Overtrading, you are in effect ignoring risk management totally and the chances of blowing your account and losing all your monies. While, you have to have positions in the stockmarket to make monies, committing most or all of your capital, just because you can is the obvious sign of overtrading. You can and will lose consecutive trades you place in the stockmarket. The only reason to get into a trade is if you have an edge and the odds favor you taking that trade. Not to say that trade is a sure winner but, the reward is several times your risk, putting the odds when the trade works out, very much in your favor.
To @mikeriley 's point, in my mind, overtrading means (at least for me) to trade beyond your limits to try to achieve a goal. This involves either trying to trade out of a hole dug, or trying to trade more than a fixed daily target. I have done both. Let's say you have a goal of $100 for the day's goal. You reach the goal in a trade or two in a short amount of time and think, "Wow, that was easy! I am reading the markets well today!" So you try to go beyond your target rather than just shutting down, and start accruing small losses for the rest of the day, and you wind up at BE for day. That is overtrading to a degree. But it is worse when you have that goal of $100, and keep hitting your stops and lose $100, but refuse to quit at the $100 loss. Now you get into revenge-trade mode, where you start trading more and more to get back to BE. That is overtrading at it's finest. Sometimes it works, but most times it does not. Just as you should stop when hitting a daily profit goal, you should stop when hitting a daily loss. It goes both ways on both sides of the trade, too. You could overtrade your profit goal and make double. You could overtrade your loss and get back to BE or even get into profit. Or you can just double your loss.

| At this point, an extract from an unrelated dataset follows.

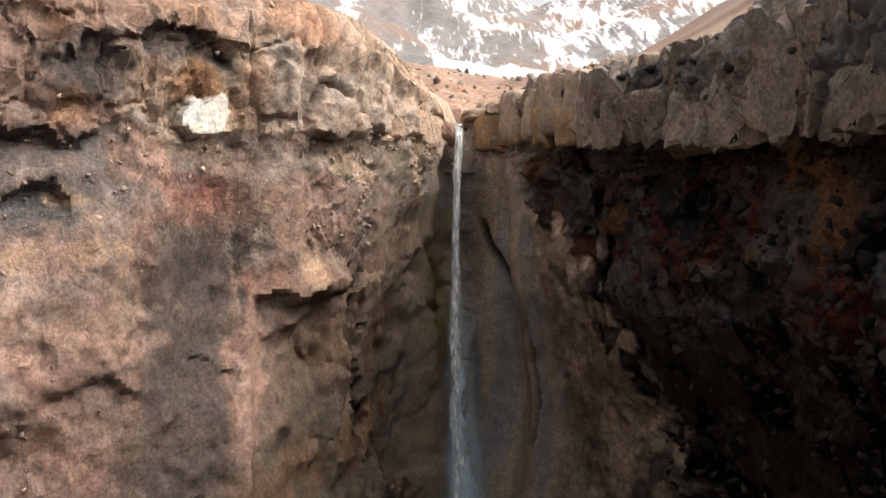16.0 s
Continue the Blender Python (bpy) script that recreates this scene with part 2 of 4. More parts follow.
# ---- the canyon's plan: rim x, y, rim height, and how far the wall stands out at 45, 30, 15 and 0 m ----
LEFT = [
    (-52, -70, 62, 0, 1, 3, 5),
    (-51, 40, 63, 0, 1, 3, 5),
    (-50, 78, 63, 0, 2, 6, 9),
    (-44, 98, 63, -1, 2, 5, 11),
    (-37, 106, 62.5, 0, 1, 2, 8),
    (-31, 113, 62, 1, 1, 0, 4),
    (-25, 118.5, 61.5, 1, 0, 1, 2),
    (-19.5, 122.5, 61, 1, 1.5, 2.5, 3),
    (-15, 128, 61, 0, 4, 4, 4),
    (-9.2, 132, 61.5, 0, 0.5, 1, 1),
    (-5.6, 137, 61.2, -1.2, -1.5, 0, 0),
    (-3.1, 142.3, 58.8, -2.4, -2.8, -2, -1),
    (-1.7, 146.5, 57, -2.6, -3.2, -2, -1),
    (-1.6, 150.2, 57, -1.6, -2.0, 0, 1),
]
RIGHT = [
    (-1.0, 154.0, 55.2, -1, 1.5, 7.0, 8.5),
    (0.9, 154.5, 54.9, -1, 2.8, 8.6, 10.6),
    (2.9, 154.2, 57.0, -1.0, 1.0, 5.4, 6.4),
    (4.2, 152.4, 57.0, -0.8, -1.2, 2.4, 3.4),
    (4.7, 149.6, 57.0, -0.6, -2.6, 0, 1),
    (5.4, 145.2, 58.4, -1.0, -5, -1, 0),
    (7.4, 140.2, 58.4, -1.4, -5.4, -3, -1),
    (9.8, 133.5, 58.3, -1.8, -5.8, -4, -2),
    (13.5, 122.5, 58.6, -2, -6, -5, -4),
    (15.8, 111, 59.5, -1, -4, -4, -3),
    (16.8, 98, 61.5, 0, -1, -1, 0),
    (15.6, 72, 63, 0, 0, 0, 1),
    (13.2, 42, 64, 0, 0, 0, 1),
    (12.2, 25, 64, 0, 0, 1, 2),
    (14, -70, 64, 0, 0, 1, 2),
]


def catmull(rows, u):
    rows = np.asarray(rows, float)
    i = np.clip(np.floor(u).astype(int), 0, len(rows) - 2)
    f = (u - i)[:, None]
    p0, p1, p2, p3 = rows[np.maximum(i - 1, 0)], rows[i], rows[i + 1], rows[np.minimum(i + 2, len(rows) - 1)]
    return 0.5 * (2 * p1 + (p2 - p0) * f + (2 * p0 - 5 * p1 + 4 * p2 - p3) * f * f + (3 * p1 - p0 - 3 * p2 + p3) * f ** 3)


def rim_line():
    rows = np.asarray(LEFT + RIGHT, float)
    u = np.linspace(0, len(rows) - 1, 24000)
    p = catmull(rows, u)
    step = np.hypot(*np.diff(p[:, :2], axis=0).T)
    mid = 0.5 * (p[1:, 1] + p[:-1, 1])
    want = np.where(mid > 104, 0.19, np.where(mid > 18, np.where((p[1:, 0] > 0) & (mid < 62), 0.17, 0.36), 2.0))
    count = np.concatenate([[0], np.cumsum(step / want)])
    k = np.linspace(0, count[-1], int(count[-1]))
    return catmull(rows, np.interp(k, count, u)), np.interp(k, count, np.concatenate([[0], np.cumsum(step)]))


RIM, ALONG = rim_line()
LIP = int(np.argmax(RIM[:, 1]))
tan = np.gradient(RIM[:, :2], axis=0)
tan /= np.hypot(tan[:, 0], tan[:, 1])[:, None]
kern = np.hanning(17) / np.hanning(17).sum()
tan = np.stack([np.convolve(np.pad(tan[:, k], 8, mode="edge"), kern, "valid") for k in (0, 1)], 1)
tan /= np.hypot(tan[:, 0], tan[:, 1])[:, None]
OUT = np.stack([tan[:, 1], -tan[:, 0]], 1)      # towards the canyon


def inside(x, y, shrink=0.0):
    """Whether points lie in the canyon's plan, moved in by shrink."""
    poly = (RIM[:, :2] + OUT * shrink)[::6]
    ax, ay = poly[:, 0], poly[:, 1]
    bx, by = np.roll(ax, -1), np.roll(ay, -1)
    hit = np.zeros(len(x), bool)
    for k in range(len(poly)):
        c = (ay[k] > y) != (by[k] > y)
        if c.any():
            hit[c] ^= x[c] < (bx[k] - ax[k]) * (y[c] - ay[k]) / (by[k] - ay[k]) + ax[k]
    return hit


def stream_x(y):
    return np.interp(y, [150, 154, 157, 159.5, 161.5, 164, 167, 170, 172.5, 175.5, 180, 190, 260], [0.5, 0.62, 0.3, 0.0, 0.9, 1.0, 1.5, 2.1, 2.4, 1.3, -1.5, -4, -30])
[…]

'Trading frequently' in of it self isn't either positive or negative. Many of the commenters have already gone over that there is basically a limitation of positive set ups, and forcing trades will probably lead to no edge. Overtrading becomes when a trader is forcing trades with little to no good set ups. What over trading will manifest into is a focus on smaller timeframes. Ultimately leading to making small profits and seeing them destroyed by much larger swings.